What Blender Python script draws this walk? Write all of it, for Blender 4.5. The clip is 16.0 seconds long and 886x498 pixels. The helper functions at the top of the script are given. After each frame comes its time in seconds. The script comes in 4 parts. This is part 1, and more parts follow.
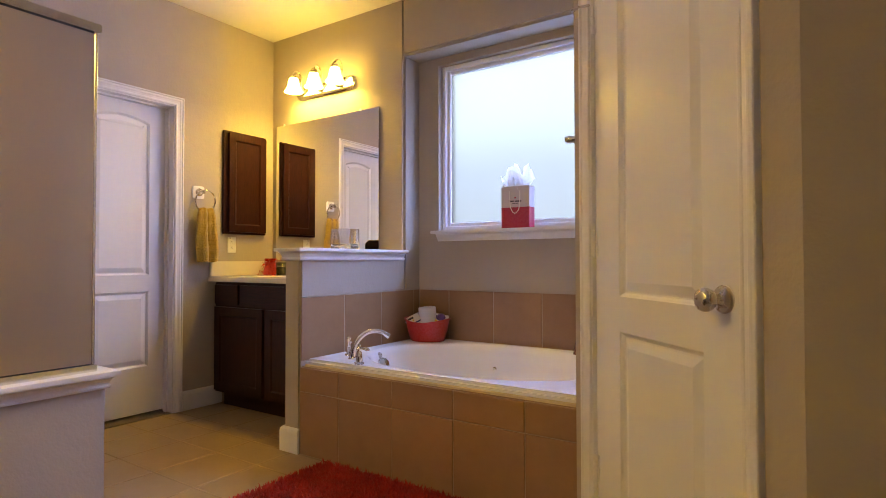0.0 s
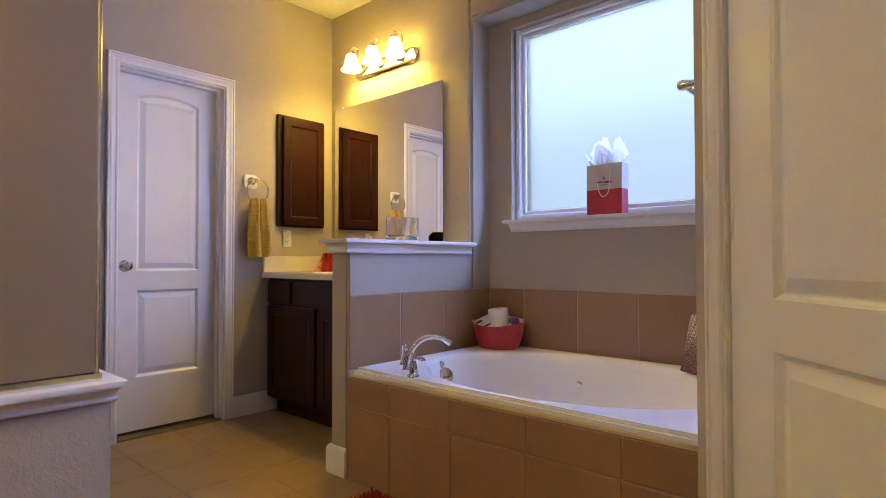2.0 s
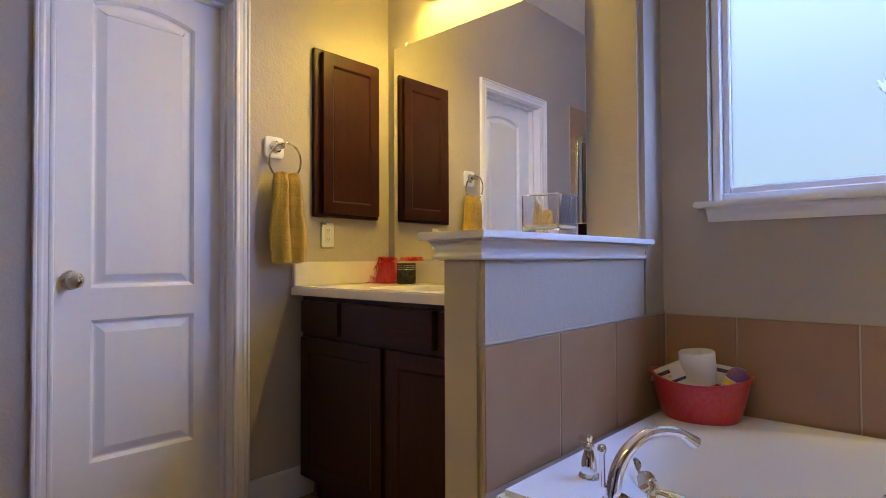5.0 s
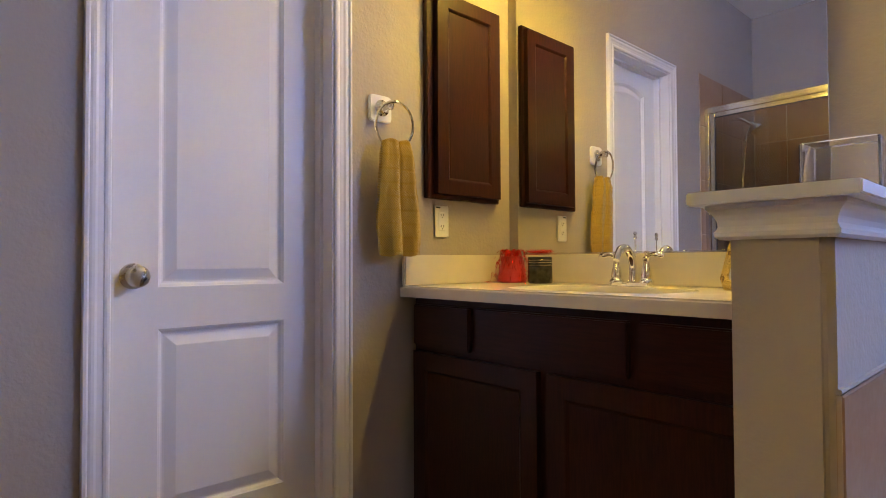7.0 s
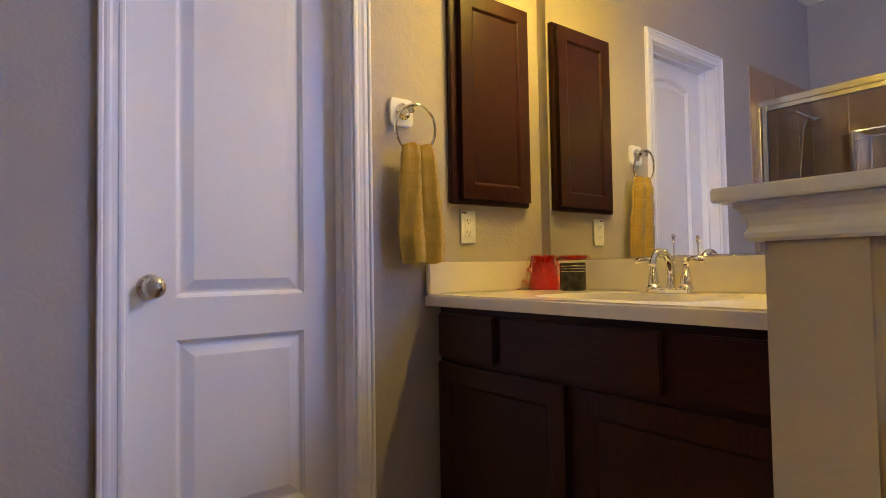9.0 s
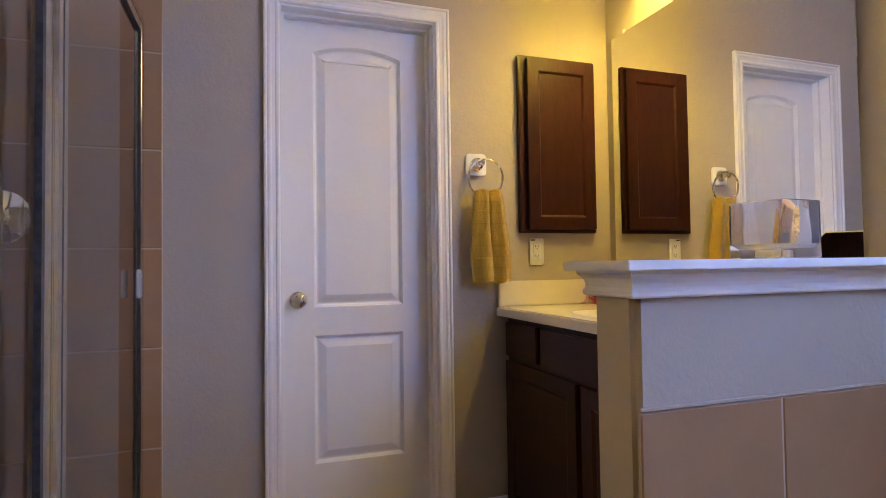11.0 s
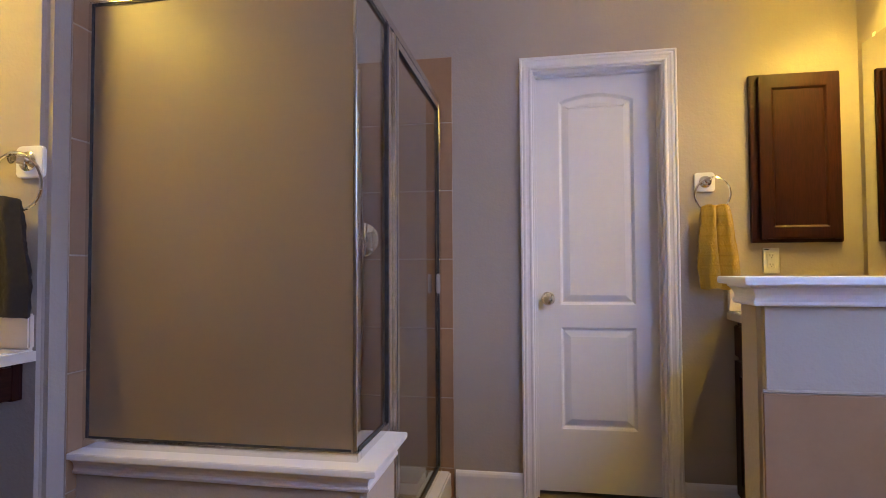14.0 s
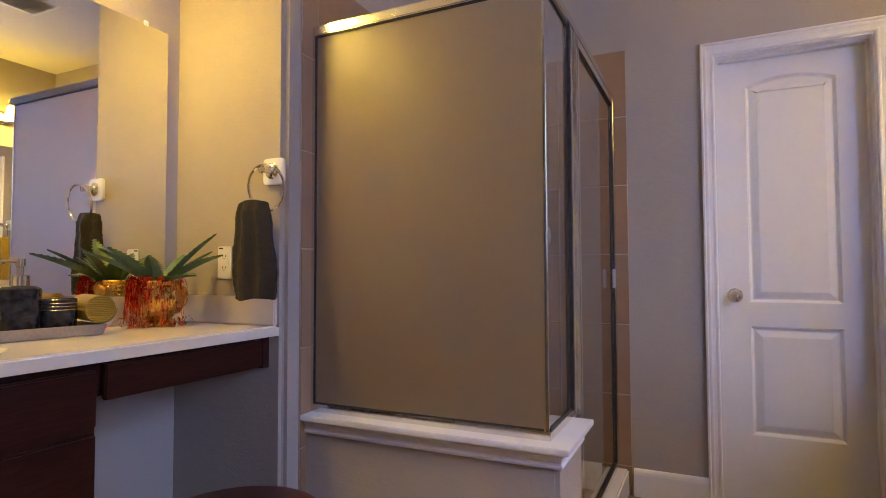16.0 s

·····

### [Your instructions]
Set the pictures aside and transcribe the data above exactly.

### [Task output]
What Blender Python script draws this walk? Write all of it, for Blender 4.5. The clip is 16.0 seconds long and 886x498 pixels. The helper functions at the top of the script are given. After each frame comes its time in seconds. The script comes in 4 parts. This is part 1, and more parts follow.
0.0 s
2.0 s
5.0 s
7.0 s
9.0 s
11.0 s
14.0 s
16.0 s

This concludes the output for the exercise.